The small Web site Clio Visualizing History (CVH) suggests an informal gathering of like-minded friends, where users see familiar faces and meet interesting new people. Any well-planned buffet reflects the tastes of the organizer, in this case the public historian Lola Van Wagenen, long concerned with women’s issues and visual media. In 1996 she cofounded Clio Inc., Visualizing History, one of many start-up companies promoting education projects that integrate new media for the nonacademic public. After serving as an executive producer for the 2002 documentary Miss America (featured by PBS on American Experience), Van Wagenen shifted her company to a nonprofit organization, based in Shelburne, Vermont. She maintains CVH with the aid of an administrator and a graduate assistant named Jennifer Reeder.
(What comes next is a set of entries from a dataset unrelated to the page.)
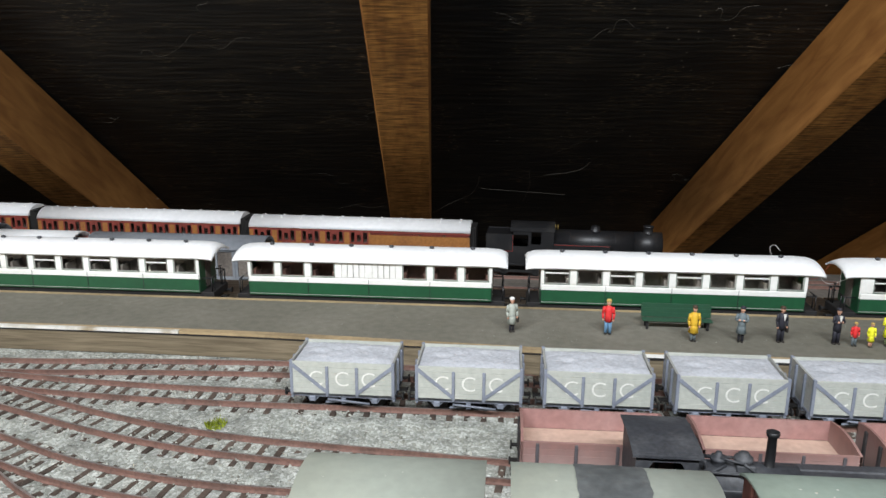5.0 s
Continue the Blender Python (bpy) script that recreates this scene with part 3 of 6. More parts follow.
# ---------------------------------------------------------------- running gear
def wheelset(parent, x, z, r=0.0048, mt=None, y=0.0085):
    for s in (-1, 1):
        bm = B()
        lathe(bm, (0, 0, 0), [(r * 1.12, -0.0003), (r * 1.12, 0.0004), (r, 0.0006), (r, 0.0018)], 16, axis="x")
        bmesh.ops.rotate(bm, verts=bm.verts, cent=(0, 0, 0), matrix=Matrix.Rotation(radians(-90 * s), 3, "Z"))
        w = part("wheel", bm, mt or UNDER, parent)
        w.location = (x, s * 0.0078, z)


def couplings(parent, half, z, mt):
    for e in (-1, 1):
        for s in (-1, 1):
            bm = B()
            tube(bm, (e * half, s * 0.0115, z), (e * (half + 0.0032), s * 0.0115, z), 0.0009, seg=8)
            tube(bm, (e * (half + 0.0032), s * 0.0115, z), (e * (half + 0.0040), s * 0.0115, z), 0.0021, seg=12)
            part("buffer", bm, mt, parent)
        bm = B()
        box(bm, min(e * half, e * (half + 0.0045)), max(e * half, e * (half + 0.0045)), -0.0012, 0.0012, z - 0.002, z - 0.0008)
        tube(bm, (e * (half + 0.0042), -0.003, z - 0.0016), (e * (half + 0.0042), 0.003, z - 0.0016), 0.0005, seg=6)
        part("coupling", bm, mt, parent)


def wagon_chassis(t, half, width, z, sole_mat, iron_mat, wheel_x):
    """Solebars, axle guards, axleboxes, brake gear and wheels below height z."""
    for s in (-1, 1):
        bm = B()
        y0 = s * (width / 2 - 0.004)
        box(bm, -half, half, min(y0, y0 + s * 0.0016), max(y0, y0 + s * 0.0016), z - 0.0030, z, bev=0.0002)
        part("solebar", bm, sole_mat, t)
        for e in (-1, 1):
            bm = B()
            x = e * wheel_x
            prism(bm, [(x - 0.0042, z - 0.0025), (x - 0.0014, 0.0066), (x + 0.0014, 0.0066), (x + 0.0042, z - 0.0025), (x + 0.0026, z - 0.0025), (x + 0.0009, 0.0085), (x - 0.0009, 0.0085), (x - 0.0026, z - 0.0025)], y0 - 0.0004, y0 + 0.0004, "y")
            box(bm, x - 0.0016, x + 0.0016, min(y0, y0 + s * 0.0022), max(y0, y0 + s * 0.0022), 0.0070, 0.0098, bev=0.0003)
            box(bm, x - 0.0050, x + 0.0050, min(y0, y0 + s * 0.0014), max(y0, y0 + s * 0.0014), 0.0104, 0.0114)
            part("axle_guard", bm, iron_mat, t)
        bm = B()
        tube(bm, (-wheel_x * 0.5, y0 + s * 0.0018, z - 0.0040), (wheel_x * 0.85, y0 + s * 0.0022, z - 0.0056), 0.0006, seg=6)
        box(bm, -0.0012, 0.0012, min(y0, y0 + s * 0.0012), max(y0, y0 + s * 0.0012), z - 0.0065, z - 0.002)
        tube(bm, (0, y0, z - 0.0055), (wheel_x * 0.6, y0, z - 0.0072), 0.0006, seg=6)
        tube(bm, (0, y0, z - 0.0055), (-wheel_x * 0.6, y0, z - 0.0066), 0.0006, seg=6)
        part("brake_gear", bm, iron_mat, t)
    for e in (-1, 1):
        wheelset(t, e * wheel_x, 0.0034 + 0.0055, 0.0055)
    bm = B()
    box(bm, -half, half, -width / 2 + 0.006, width / 2 - 0.006, z - 0.0022, z - 0.0002)
    part("floor_frame", bm, UNDER, t)
    for e in (-1, 1):
        bm = B()
        box(bm, min(e * half, e * (half - 0.0014)), max(e * half, e * (half - 0.0014)), -width / 2 + 0.001, width / 2 - 0.001, z - 0.0034, z + 0.0002, bev=0.0002)
        part("headstock", bm, sole_mat, t)
    couplings(t, half, z - 0.0015, UNDER)


# ---------------------------------------------------------------- green and cream coaches
def bogie(t, x, sole=UNDER):
    bm = B()
    for s in (-1, 1):
        prism(bm, [(x - 0.0155, 0.0105), (x - 0.0145, 0.0070), (x - 0.0085, 0.0070), (x - 0.005, 0.0088), (x + 0.005, 0.0088), (x + 0.0085, 0.0070), (x + 0.0145, 0.0070), (x + 0.0155, 0.0105)], s * 0.0118 - 0.0006, s * 0.0118 + 0.0006, "y")
        for e in (-1, 1):
            box(bm, x + e * 0.0115 - 0.0015, x + e * 0.0115 + 0.0015, min(s * 0.012, s * 0.0136), max(s * 0.012, s * 0.0136), 0.0072, 0.0100, bev=0.0003)
    box(bm, x - 0.003, x + 0.003, -0.0115, 0.0115, 0.0088, 0.0125)
    bg = part("bogie", bm, sole, t)
    for e in (-1, 1):
        wheelset(bg, x + e * 0.0115, 0.0034 + 0.0052, 0.0052)


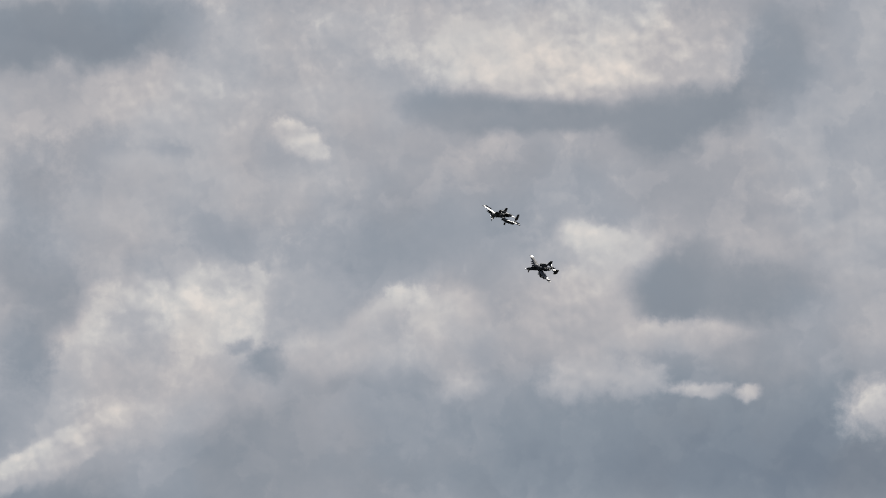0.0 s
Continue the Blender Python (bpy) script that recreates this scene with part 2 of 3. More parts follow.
OPEN_SKY = [
    (-4.05, 2.71, 1.90, 0.55, 0, 1, 0.2, 0),
    (-1.52, 2.83, 2.42, 0.49, 0, 1, 0.2, 0),
    (0.55, 2.67, 1.27, 0.25, -3, 1, 0.2, 0),
]
HOLES = [
    (-0.03, 3.72, 0.20, 0.10, 35, 0.58, 0.7, 0),
    (-0.24, 3.56, 0.17, 0.07, 15, 0.66, 0.6, 0),
    (0.08, 3.65, 0.07, 0.08, 0, 0.5, 0.7, 0),
    (2.28, 8.38, 0.20, 0.14, 20, 1, 0.6, 0),
]
# finer lights and shades within those masses
CUMULUS_BODY = [
    (6.95, 4.57, 1.09, 0.34, 18, 0.72, 0.6, 0.7),
    (8.51, 5.55, 0.34, 0.29, 0, 0.6, 0.55, 0.7),
    (6.15, 4.91, 0.34, 0.32, 0, 0.8, 0.66, 0.6),
    (6.66, 5.54, 0.40, 0.26, 10, 0.86, 0.72, 0.5),
    (7.35, 5.46, 0.43, 0.43, 0, 1.02, 0.88, 0.5),
    (7.58, 5.78, 0.29, 0.14, 10, 0.88, 0.75, 0.5),
    (5.92, 4.05, 0.75, 0.17, 25, 0.88, 0.72, 0.35),
    (5.47, 3.77, 0.40, 0.13, 15, 0.88, 0.72, 0.4),
    (6.55, 4.31, 0.46, 0.17, 20, 0.84, 0.7, 0.5),
    (8.02, 4.92, 0.17, 0.18, 40, 0.26, 0.3, 0.5),
    (7.73, 5.11, 0.13, 0.06, 15, 0.45, 0.4, 0.5),
    (5.57, 5.02, 0.26, 0.34, 0, 0.3, 0.25, 0.6),
]
EAST_HEAPS = [
    (8.74, 5.15, 0.52, 0.16, 15, 0.78, 0.66, 0.6),
    (9.55, 5.06, 0.63, 0.17, 10, 0.74, 0.62, 0.7),
    (10.01, 5.41, 0.20, 0.23, 0, 0.8, 0.68, 0.6),
    (9.08, 5.38, 0.40, 0.14, 38, 0.8, 0.68, 0.5),
    (9.40, 5.61, 0.17, 0.13, 35, 0.95, 0.75, 0.5),
    (11.39, 5.38, 0.46, 0.34, 0, 0.74, 0.64, 0.8),
    (11.74, 5.89, 0.26, 0.34, 0, 0.84, 0.72, 0.5),
    (11.60, 6.15, 0.29, 0.14, 0, 0.9, 0.8, 0.5),
    (11.25, 6.23, 0.16, 0.09, -25, 1, 0.85, 0.45),
    (12.15, 5.66, 0.43, 0.34, 10, 0.24, 0.2, 0.35),
    (12.89, 5.66, 0.40, 0.29, 0, 0.3, 0.24, 0.5),
]
EAST_FOOT = [
    (12.09, 5.20, 0.40, 0.16, -10, 0.82, 0.66, 0.4),
    (12.49, 5.20, 0.34, 0.14, 5, 0.76, 0.62, 0.5),
    (12.43, 4.64, 0.23, 0.06, 0, 0.84, 0.7, 0.5),
    (12.89, 4.60, 0.10, 0.07, 0, 0.84, 0.7, 0.5),
    (11.80, 4.75, 0.23, 0.14, 15, 0.74, 0.62, 0.6),
    (11.28, 4.75, 0.34, 0.16, 20, 0.76, 0.62, 0.6),
    (10.01, 4.75, 0.17, 0.20, 0, 0.7, 0.6, 0.7),
    (13.99, 6.11, 0.34, 0.17, 15, 0.74, 0.62, 0.6),
    (13.47, 6.17, 0.34, 0.11, 15, 0.7, 0.6, 0.6),
    (14.17, 6.28, 0.23, 0.17, 0, 0.72, 0.62, 0.6),
]
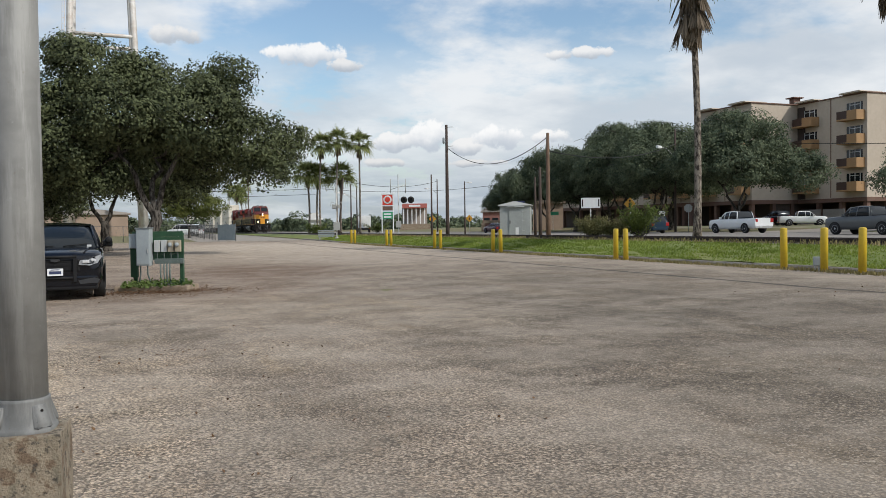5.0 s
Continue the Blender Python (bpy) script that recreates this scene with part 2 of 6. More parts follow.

Additional help comes from a local Web design firm, Ecopixel, and a panel of a dozen advisers from the humanities.

Civil War Counterpane. Pieced and appliqued.
Cotton. New Jersey, ca. 1850–1875. 96“ x 111”.
Shelburne Museum, Shelburne, VT. Pictured in
Orlofsky and Orlofsky, Quilts in America, 165.

CVH has a stake in half a dozen documentaries—in various stages of development—that center on lively topics in American women’s history, and the site serves as a placeholder for this series of educational films in progress. But CVH is primarily a modest online salon with several attractive rooms that continue to evolve. The first, headed “Visualizing America,” contains two well-illustrated case studies. One is Reeder’s excellent essay on “Quilts as Visual History,” complete with a bibliography and annotated links to quilt-related Web sites. The other is an elaborate presentation by the American studies scholar Gregory M. Pfitzer, built around two popular nineteenth-century survey texts on U.S. history. Pfitzer’s exhibit, using more than sixty images, summarizes the argument of his 2002 book, Picturing the Past: Illustrated Histories and the American Imagination, 1840–1900.

The second room, “Photography Exhibits,” contains three informative displays relating to research for Catching the Shadow: America’s First Women Photographers, a CVH film project. Here again, the exhibits rely on published works. In the Frances Benjamin Johnston exhibit, Raymond Smock introduces this impressive photographer to the Web generation, building on the profile he coauthored with Pete Daniel in 1974 (A Talent for Detail: The Photographs of Miss Frances Benjamin Johnston, 1889–1910). (Unfortunately, footnotes are not hyperlinked properly.) In 1901 Johnston called attention to the photography of Mary Allen and Frances Allen, the subject of the next exhibit. Prepared by Suzanne S. Flynt, it uses images and excerpts from her 2002 book, The Allen Sisters: Pictorial Photographers, 1885–1920. The “Peter Palmquist Gallery,” highlighting the work of four early women photographers from California, is a tribute to Palmquist, the founder of the Women in Photography International Archive, and it draws on a book he published in 1995. (A third room—still only a closet—is called “Creating History.” Its single screen announces that an exhibit on the relation of T. E. Lawrence to the newscaster Lowell Thomas is coming soon.)

Inadvertently, the grandiose title for this focused Web site does a disservice to Clio. Artists who once portrayed the Greek muse of history carrying a clay tablet or a book now need to depict her with a mega-memory computer. But this little mélange, while effective, is hardly the first item that should pop up on Clio’s laptop.